Extract only the first line of the listing and every line after it up to and including the one with "turn = (Vector(target)". Omit the pictures.

::::

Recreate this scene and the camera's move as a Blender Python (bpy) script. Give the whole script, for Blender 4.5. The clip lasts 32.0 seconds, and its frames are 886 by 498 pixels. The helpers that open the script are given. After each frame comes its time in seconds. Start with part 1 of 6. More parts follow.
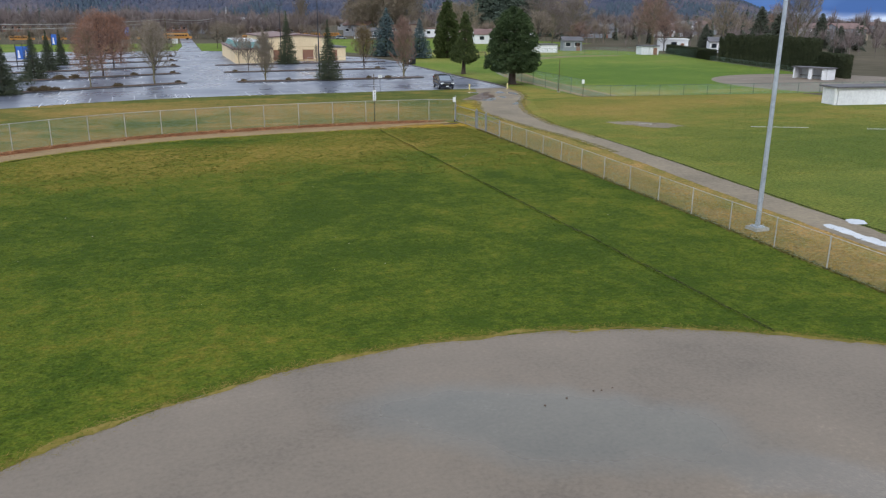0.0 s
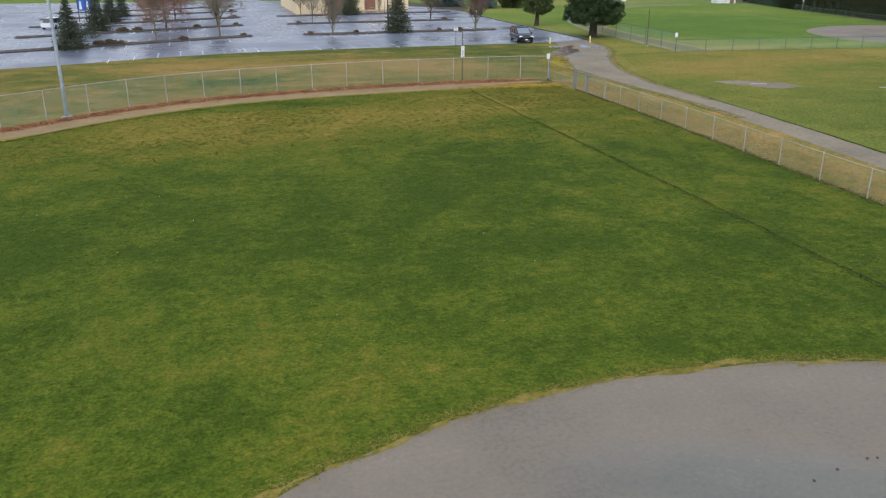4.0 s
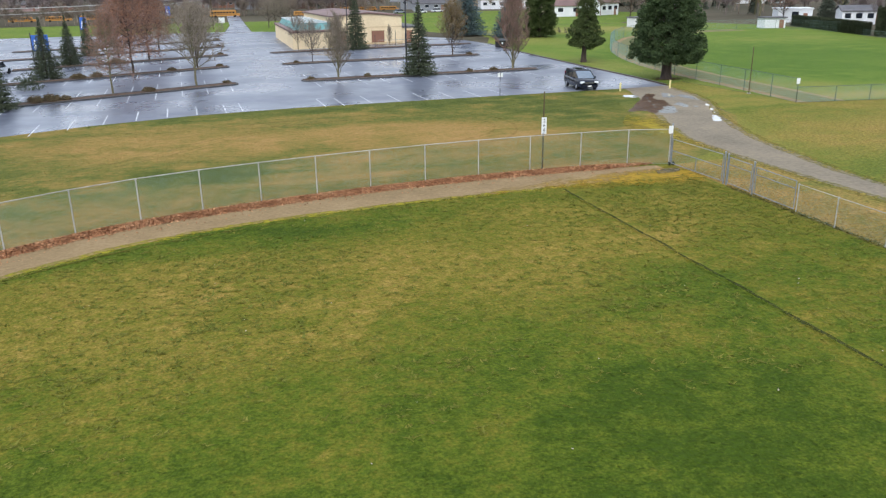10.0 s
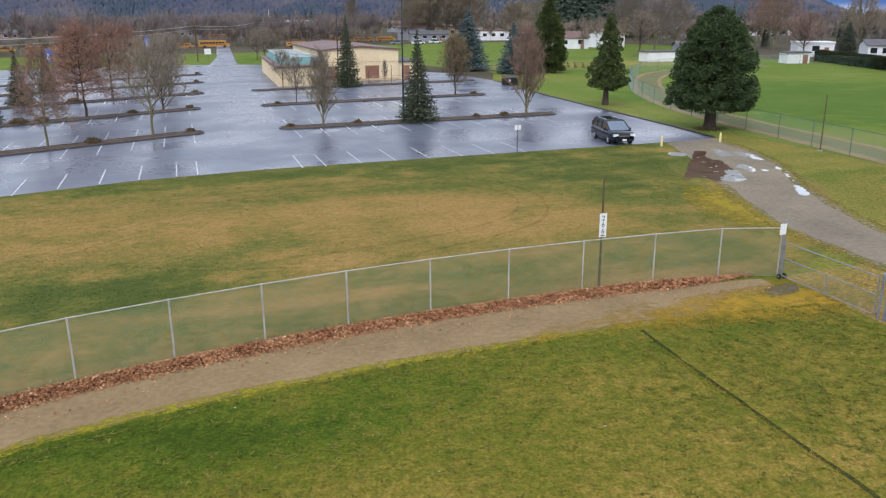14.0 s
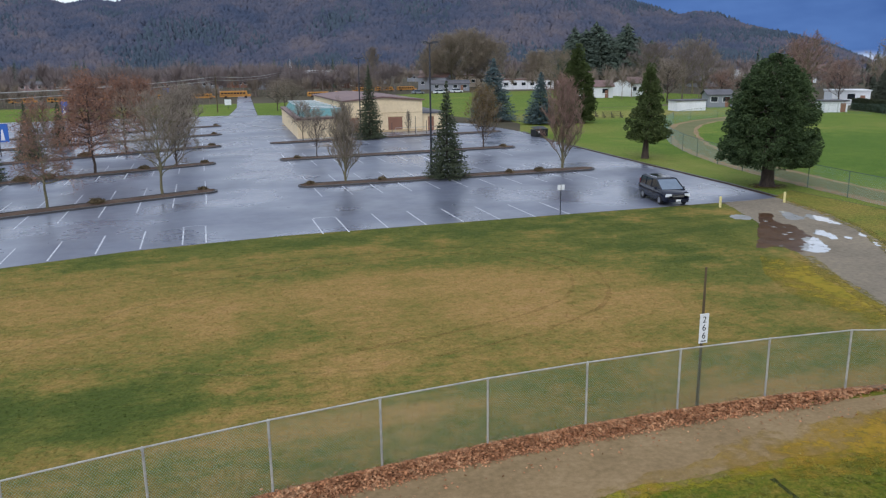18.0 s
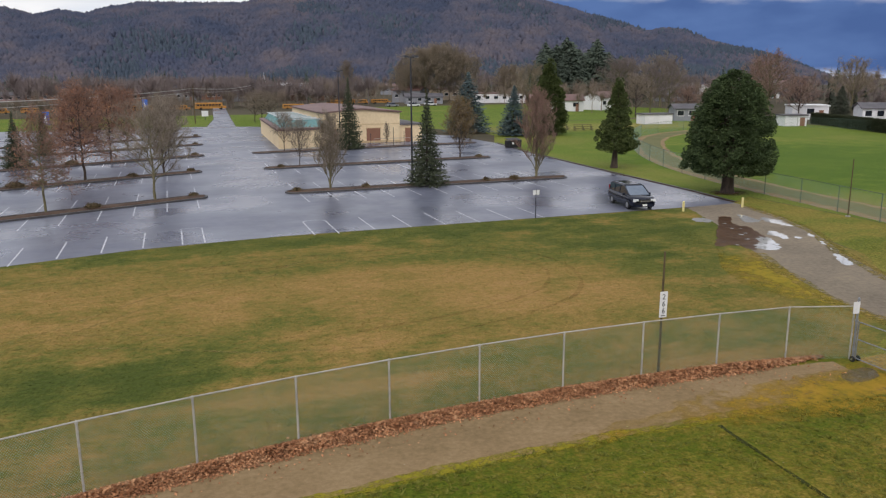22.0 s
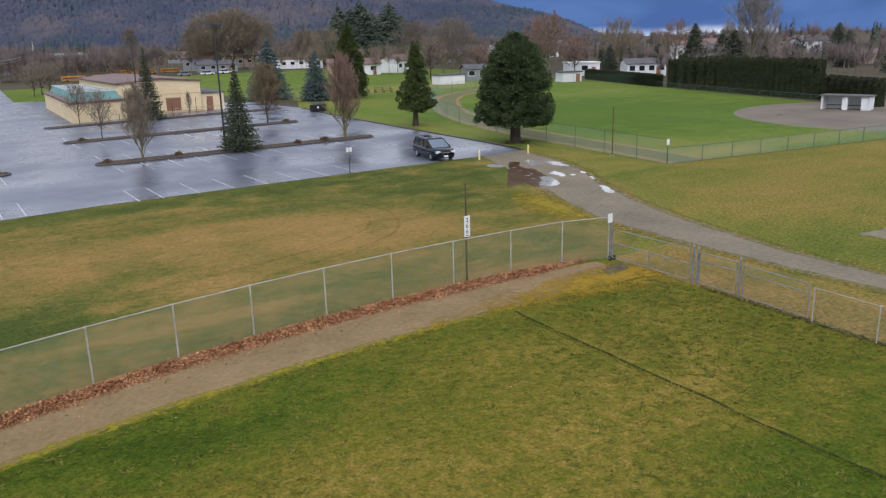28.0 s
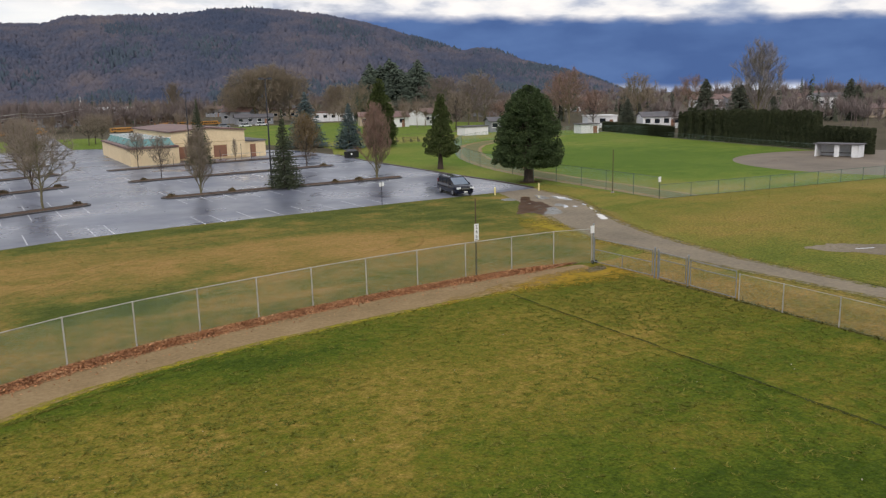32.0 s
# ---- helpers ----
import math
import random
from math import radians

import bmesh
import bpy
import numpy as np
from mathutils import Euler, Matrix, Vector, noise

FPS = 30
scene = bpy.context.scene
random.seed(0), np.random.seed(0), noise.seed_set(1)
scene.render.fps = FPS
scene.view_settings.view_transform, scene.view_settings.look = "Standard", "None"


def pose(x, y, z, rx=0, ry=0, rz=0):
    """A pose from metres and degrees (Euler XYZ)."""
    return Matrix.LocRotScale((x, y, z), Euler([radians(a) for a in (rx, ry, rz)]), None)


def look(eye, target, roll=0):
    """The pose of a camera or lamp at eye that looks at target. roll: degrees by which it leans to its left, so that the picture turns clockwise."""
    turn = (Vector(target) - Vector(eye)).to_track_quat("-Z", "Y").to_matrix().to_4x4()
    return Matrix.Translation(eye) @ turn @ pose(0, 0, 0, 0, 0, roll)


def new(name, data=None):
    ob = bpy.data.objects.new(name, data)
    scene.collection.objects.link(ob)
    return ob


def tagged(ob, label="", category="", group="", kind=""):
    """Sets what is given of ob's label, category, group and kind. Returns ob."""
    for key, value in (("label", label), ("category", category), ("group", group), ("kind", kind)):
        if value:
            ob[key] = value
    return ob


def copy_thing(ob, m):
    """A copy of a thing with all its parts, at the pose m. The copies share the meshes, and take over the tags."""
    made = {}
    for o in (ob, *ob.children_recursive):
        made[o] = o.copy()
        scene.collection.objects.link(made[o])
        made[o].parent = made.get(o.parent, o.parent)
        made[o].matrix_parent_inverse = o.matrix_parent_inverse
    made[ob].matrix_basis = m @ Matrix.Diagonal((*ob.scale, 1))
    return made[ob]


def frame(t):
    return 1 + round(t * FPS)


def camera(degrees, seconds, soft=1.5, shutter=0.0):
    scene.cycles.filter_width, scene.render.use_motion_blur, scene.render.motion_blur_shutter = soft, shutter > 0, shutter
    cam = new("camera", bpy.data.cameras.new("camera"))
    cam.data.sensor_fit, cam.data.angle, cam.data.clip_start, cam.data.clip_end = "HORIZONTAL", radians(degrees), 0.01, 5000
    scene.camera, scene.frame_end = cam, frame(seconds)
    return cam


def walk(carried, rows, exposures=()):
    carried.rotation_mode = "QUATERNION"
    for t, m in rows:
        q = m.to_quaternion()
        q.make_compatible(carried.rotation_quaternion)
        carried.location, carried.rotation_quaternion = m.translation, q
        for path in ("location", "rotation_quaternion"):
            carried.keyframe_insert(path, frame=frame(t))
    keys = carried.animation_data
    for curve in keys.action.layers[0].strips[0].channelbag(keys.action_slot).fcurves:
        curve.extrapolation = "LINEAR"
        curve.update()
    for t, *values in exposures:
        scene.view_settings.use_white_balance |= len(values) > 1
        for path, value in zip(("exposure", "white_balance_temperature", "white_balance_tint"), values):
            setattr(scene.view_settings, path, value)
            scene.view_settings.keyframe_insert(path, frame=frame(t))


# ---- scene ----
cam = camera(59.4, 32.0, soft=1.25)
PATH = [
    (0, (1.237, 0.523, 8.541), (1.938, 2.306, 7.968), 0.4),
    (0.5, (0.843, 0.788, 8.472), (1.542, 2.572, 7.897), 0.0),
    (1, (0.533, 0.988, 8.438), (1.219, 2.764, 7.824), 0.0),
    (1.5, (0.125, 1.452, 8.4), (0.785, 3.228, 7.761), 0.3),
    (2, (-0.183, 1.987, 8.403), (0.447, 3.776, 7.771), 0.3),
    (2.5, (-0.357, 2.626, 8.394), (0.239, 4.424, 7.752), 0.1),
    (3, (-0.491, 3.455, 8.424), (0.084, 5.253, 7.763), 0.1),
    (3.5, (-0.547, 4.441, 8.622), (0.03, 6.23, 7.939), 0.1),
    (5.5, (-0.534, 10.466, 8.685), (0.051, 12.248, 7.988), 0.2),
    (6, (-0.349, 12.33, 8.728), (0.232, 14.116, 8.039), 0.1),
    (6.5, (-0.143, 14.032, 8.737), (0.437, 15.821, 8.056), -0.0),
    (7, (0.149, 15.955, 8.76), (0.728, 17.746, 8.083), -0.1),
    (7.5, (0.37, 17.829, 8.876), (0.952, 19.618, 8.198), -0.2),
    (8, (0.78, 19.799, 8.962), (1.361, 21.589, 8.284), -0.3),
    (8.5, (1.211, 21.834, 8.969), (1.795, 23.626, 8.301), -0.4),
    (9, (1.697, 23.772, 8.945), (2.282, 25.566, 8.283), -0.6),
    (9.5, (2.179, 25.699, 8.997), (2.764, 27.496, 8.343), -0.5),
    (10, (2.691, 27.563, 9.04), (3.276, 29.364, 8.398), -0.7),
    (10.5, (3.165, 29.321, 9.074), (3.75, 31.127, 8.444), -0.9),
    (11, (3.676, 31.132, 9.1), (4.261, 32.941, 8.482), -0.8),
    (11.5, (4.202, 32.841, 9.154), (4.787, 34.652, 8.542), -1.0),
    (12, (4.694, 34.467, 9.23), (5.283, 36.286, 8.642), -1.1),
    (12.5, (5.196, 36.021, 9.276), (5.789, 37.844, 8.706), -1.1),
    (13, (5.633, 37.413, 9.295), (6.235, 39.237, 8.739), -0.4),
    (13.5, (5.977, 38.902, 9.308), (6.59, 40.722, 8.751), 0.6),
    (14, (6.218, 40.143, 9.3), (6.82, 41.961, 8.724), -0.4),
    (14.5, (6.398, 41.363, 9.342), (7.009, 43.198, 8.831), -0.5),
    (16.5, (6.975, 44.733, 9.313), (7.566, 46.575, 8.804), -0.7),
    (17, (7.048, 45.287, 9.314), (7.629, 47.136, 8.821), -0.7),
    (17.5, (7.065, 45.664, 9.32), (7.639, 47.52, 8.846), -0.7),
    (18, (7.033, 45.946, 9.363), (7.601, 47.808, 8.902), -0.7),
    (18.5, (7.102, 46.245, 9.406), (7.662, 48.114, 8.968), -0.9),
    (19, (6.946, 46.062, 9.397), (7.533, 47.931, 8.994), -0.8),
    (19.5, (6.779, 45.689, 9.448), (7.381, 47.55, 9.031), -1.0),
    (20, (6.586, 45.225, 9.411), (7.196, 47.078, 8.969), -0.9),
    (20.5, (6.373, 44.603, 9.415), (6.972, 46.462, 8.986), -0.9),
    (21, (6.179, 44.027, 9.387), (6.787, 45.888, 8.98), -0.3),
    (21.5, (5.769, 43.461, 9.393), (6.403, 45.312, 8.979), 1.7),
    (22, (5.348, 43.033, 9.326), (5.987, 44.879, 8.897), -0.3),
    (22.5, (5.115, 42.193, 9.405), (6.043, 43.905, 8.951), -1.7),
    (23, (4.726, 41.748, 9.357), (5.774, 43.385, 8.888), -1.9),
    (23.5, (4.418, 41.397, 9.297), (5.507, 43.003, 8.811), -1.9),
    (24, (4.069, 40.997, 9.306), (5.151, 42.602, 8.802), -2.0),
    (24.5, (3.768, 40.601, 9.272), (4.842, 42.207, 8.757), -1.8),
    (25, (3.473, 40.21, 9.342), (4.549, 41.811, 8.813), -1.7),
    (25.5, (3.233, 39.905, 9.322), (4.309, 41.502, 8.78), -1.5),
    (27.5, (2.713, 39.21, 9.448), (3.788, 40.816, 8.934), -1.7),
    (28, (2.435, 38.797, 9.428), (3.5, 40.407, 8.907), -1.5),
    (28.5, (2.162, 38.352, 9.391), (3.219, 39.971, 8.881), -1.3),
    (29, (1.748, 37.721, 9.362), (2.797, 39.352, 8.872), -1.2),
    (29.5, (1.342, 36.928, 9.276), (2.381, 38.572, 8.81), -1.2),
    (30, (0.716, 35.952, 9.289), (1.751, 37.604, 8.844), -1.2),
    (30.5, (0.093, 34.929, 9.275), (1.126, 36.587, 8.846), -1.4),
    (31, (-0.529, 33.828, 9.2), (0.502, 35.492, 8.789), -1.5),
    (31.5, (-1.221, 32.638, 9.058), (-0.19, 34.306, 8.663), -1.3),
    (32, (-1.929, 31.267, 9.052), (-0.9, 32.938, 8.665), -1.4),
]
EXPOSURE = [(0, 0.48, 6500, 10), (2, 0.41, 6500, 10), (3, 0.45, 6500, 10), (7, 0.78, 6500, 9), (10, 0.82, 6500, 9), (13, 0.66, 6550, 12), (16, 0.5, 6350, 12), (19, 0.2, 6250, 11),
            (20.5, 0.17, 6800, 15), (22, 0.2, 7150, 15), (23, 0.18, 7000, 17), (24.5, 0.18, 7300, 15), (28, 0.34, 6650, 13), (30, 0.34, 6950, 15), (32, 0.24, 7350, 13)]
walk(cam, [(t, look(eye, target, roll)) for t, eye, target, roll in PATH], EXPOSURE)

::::

• [WRITTEN SOLUTION]:
Recreate this scene and the camera's move as a Blender Python (bpy) script. Give the whole script, for Blender 4.5. The clip lasts 32.0 seconds, and its frames are 886 by 498 pixels. The helpers that open the script are given. After each frame comes its time in seconds. Start with part 1 of 6. More parts follow.
0.0 s
4.0 s
10.0 s
14.0 s
18.0 s
22.0 s
28.0 s
32.0 s
# ---- helpers ----
import math
import random
from math import radians

import bmesh
import bpy
import numpy as np
from mathutils import Euler, Matrix, Vector, noise

FPS = 30
scene = bpy.context.scene
random.seed(0), np.random.seed(0), noise.seed_set(1)
scene.render.fps = FPS
scene.view_settings.view_transform, scene.view_settings.look = "Standard", "None"


def pose(x, y, z, rx=0, ry=0, rz=0):
    """A pose from metres and degrees (Euler XYZ)."""
    return Matrix.LocRotScale((x, y, z), Euler([radians(a) for a in (rx, ry, rz)]), None)


def look(eye, target, roll=0):
    """The pose of a camera or lamp at eye that looks at target. roll: degrees by which it leans to its left, so that the picture turns clockwise."""
    turn = (Vector(target) - Vector(eye)).to_track_quat("-Z", "Y").to_matrix().to_4x4()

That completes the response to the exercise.